The Bat Soup Myth: Combatting Misconceptions around Chinese Food and Covid-19

2 mins read

By Rebecca Mariana Bengtsson

Since the suspicion first surfaced that the SARS-CoV-2 virus stems from China, most likely from the Huanan wet market in Wuhan, Chinese communities abroad have been exposed to a wave of heightened racism and hate crime. A large portion of the hate has been directed towards restaurants and is rooted in long-living misperceptions around Chinese food culture. In the story of Covid vs the world, the Chinese are seen as the dirty, disease-ridden antagonists, carrying an arsenal of exotic wild meats, often seen snacking on a bat. In real life however, it is never as simple as the stories we tell ourselves. What then, is the truth about the Chinese wildlife trade?

The wildlife trade in China was established largely in the era of economic reform starting in 1978, after a long period of widespread famine and financial problems under the leadership of Mao Zedong. The government provided incentives for poor Chinese people to start catching and farming wild species of animals, like reptiles, tigers and wild birds. This was to earn a living at a time when funds for restructuring and industrializing livestock farming on a large scale were not available. Today, most of the exotic meats farmed by these businesses, who make up a negligible portion of total food production, are sold to wealthy people and are seen as luxury items. China is a large country with many regions and local food customs and there are regional differences in the popularity of wild meats. However, traditionally, wild meats have mostly served a purpose in Chinese medicine and as exotic luxury consumption, not really as a regular part of most people’s diets – not traditionally and not today.
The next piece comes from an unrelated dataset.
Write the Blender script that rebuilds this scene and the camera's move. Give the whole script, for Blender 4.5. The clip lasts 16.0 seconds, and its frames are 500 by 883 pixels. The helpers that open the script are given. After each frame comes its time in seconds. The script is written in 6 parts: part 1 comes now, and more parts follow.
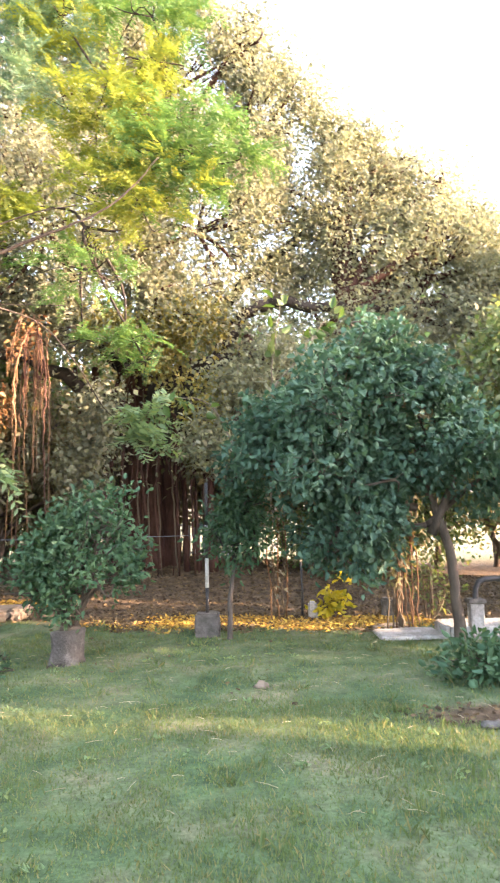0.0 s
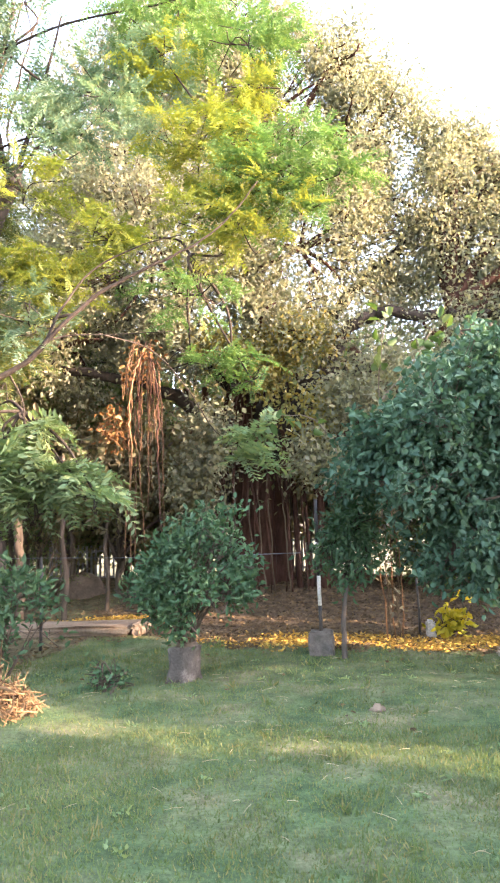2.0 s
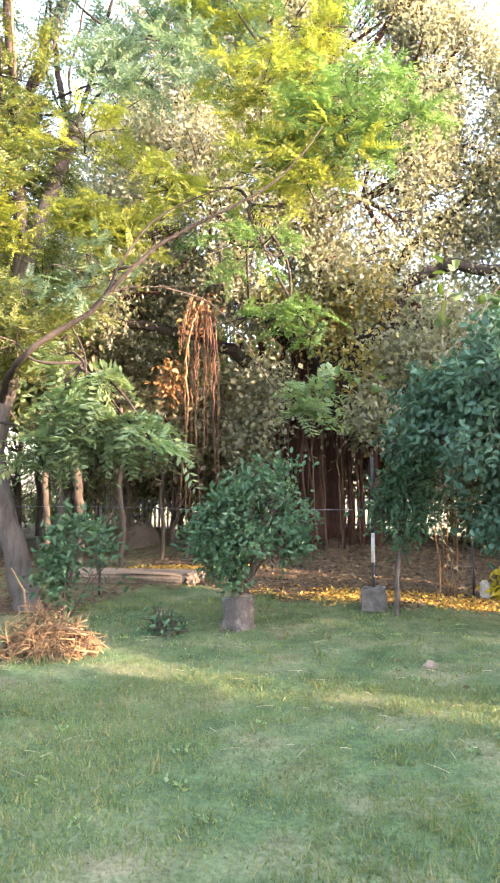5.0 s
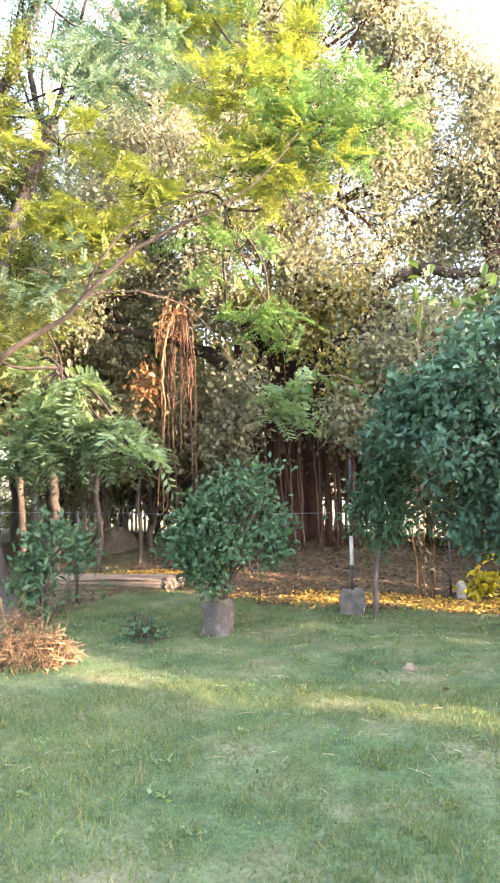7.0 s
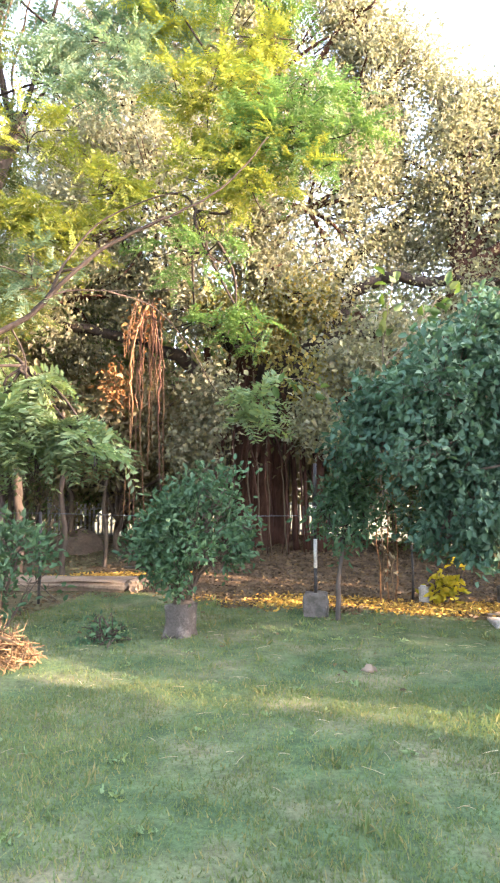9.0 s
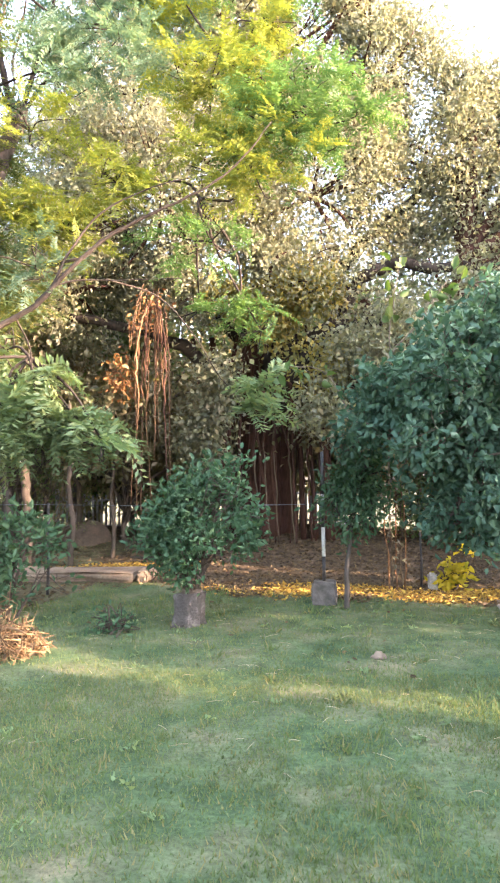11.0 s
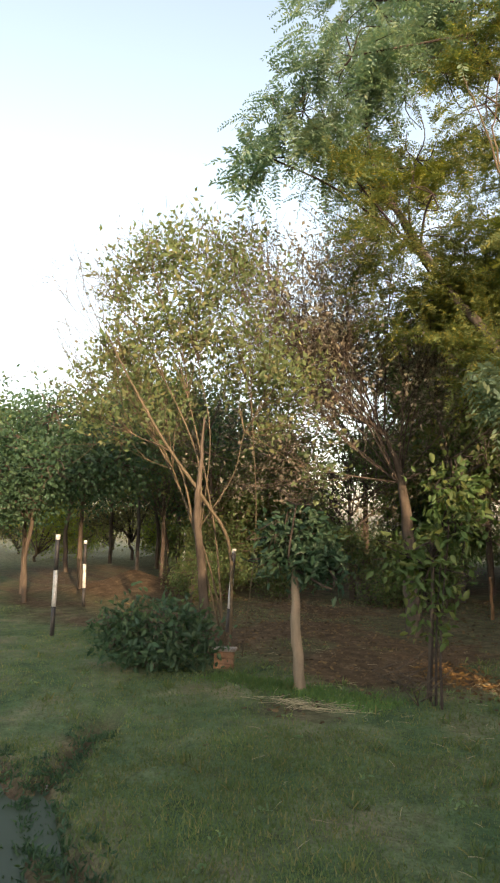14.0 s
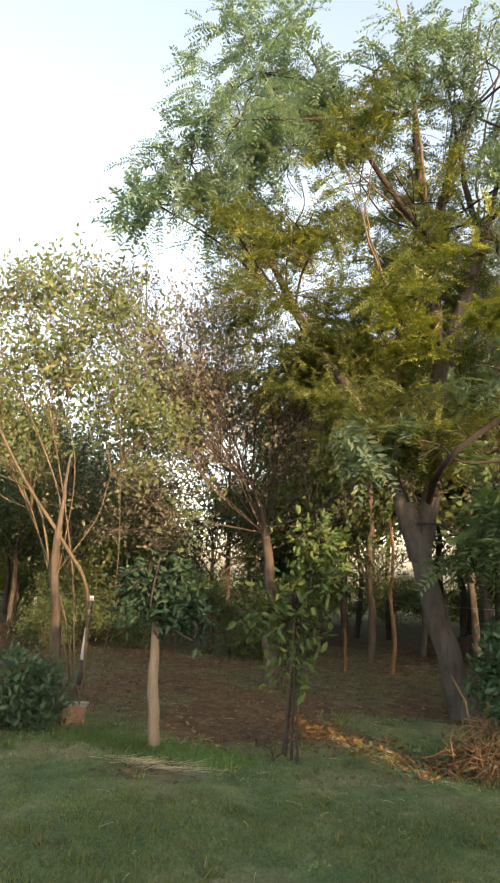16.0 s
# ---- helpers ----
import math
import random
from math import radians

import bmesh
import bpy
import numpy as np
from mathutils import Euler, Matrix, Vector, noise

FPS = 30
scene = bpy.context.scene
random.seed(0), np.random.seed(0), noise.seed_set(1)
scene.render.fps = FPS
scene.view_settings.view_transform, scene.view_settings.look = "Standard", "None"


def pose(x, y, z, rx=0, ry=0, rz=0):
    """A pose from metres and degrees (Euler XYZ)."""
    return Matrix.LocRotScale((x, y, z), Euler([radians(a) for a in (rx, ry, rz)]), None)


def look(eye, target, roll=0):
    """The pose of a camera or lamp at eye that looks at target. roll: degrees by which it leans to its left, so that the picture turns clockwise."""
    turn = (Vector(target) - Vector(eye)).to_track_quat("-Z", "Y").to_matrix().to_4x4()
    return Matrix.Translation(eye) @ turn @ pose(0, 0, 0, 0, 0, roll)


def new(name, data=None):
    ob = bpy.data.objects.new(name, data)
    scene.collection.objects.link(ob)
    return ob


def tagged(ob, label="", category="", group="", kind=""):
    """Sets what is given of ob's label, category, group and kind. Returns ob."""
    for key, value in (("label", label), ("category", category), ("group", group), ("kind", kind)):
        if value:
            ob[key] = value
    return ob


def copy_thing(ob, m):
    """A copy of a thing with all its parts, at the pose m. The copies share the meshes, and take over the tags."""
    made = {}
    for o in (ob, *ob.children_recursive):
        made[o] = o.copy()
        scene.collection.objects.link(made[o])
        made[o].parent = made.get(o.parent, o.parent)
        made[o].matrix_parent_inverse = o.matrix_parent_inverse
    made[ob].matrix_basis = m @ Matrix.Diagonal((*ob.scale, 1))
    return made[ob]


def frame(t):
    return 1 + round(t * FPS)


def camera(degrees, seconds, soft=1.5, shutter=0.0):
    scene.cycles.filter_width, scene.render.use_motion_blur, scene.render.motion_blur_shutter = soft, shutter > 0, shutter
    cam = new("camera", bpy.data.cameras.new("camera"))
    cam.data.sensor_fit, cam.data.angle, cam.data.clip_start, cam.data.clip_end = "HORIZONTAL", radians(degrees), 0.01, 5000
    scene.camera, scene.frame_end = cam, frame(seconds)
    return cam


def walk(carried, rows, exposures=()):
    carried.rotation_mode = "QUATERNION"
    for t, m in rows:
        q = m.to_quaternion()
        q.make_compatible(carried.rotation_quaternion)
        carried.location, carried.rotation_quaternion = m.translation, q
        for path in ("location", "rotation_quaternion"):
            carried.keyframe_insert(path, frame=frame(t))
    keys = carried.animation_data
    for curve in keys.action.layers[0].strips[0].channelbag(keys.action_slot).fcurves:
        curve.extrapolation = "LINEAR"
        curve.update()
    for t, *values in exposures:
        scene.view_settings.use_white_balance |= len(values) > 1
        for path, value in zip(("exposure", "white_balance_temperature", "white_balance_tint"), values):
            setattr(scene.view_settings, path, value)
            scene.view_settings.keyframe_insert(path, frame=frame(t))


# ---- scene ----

Wild animals and their meat are sold online or at specific wildlife markets, sometimes in dedicated wildlife sections at the now infamous wet markets. However, most wet markets do not feature a wildlife section. Typically, wet markets are open-air markets selling fresh-perishable goods such as meats, seafood and vegetables. The fresh, sometimes live, nature of the produce, coupled with the melting ice used to keep them fresh, give wet markets their name. They are important features in both Chinese society and Asia at large, both as a way for people to access fresh and affordable food and as a source of livelihood for the sellers. They are not inherently problematic and hence there is no reason for China to enforce a ban on wet markets as a concept.

The problems arise when live animals are stacked in wire cages to be slaughtered or sold alive to the customer, which allows viruses to mingle and mutate, and potentially escape into a human host. The dangers associated with the consumption of wild meats has led to a ban on the trade and consumption of such animals in China, with widespread support among the population in all of South-East Asia to close down unregulated and illegal wildlife trade. It is not only the wildlife trade that we should be aware of though – factory farming of livestock, occurring across the world, is also known to create optimal conditions for the spread of disease and is a danger to both animal and human welfare. The way we eat has great consequences for our health, our societies and our planet, and we need to take the warning signs seriously. This is a global issue, one that will not be solved by pointing our grievances at one group of people or on a single country. It concerns us all.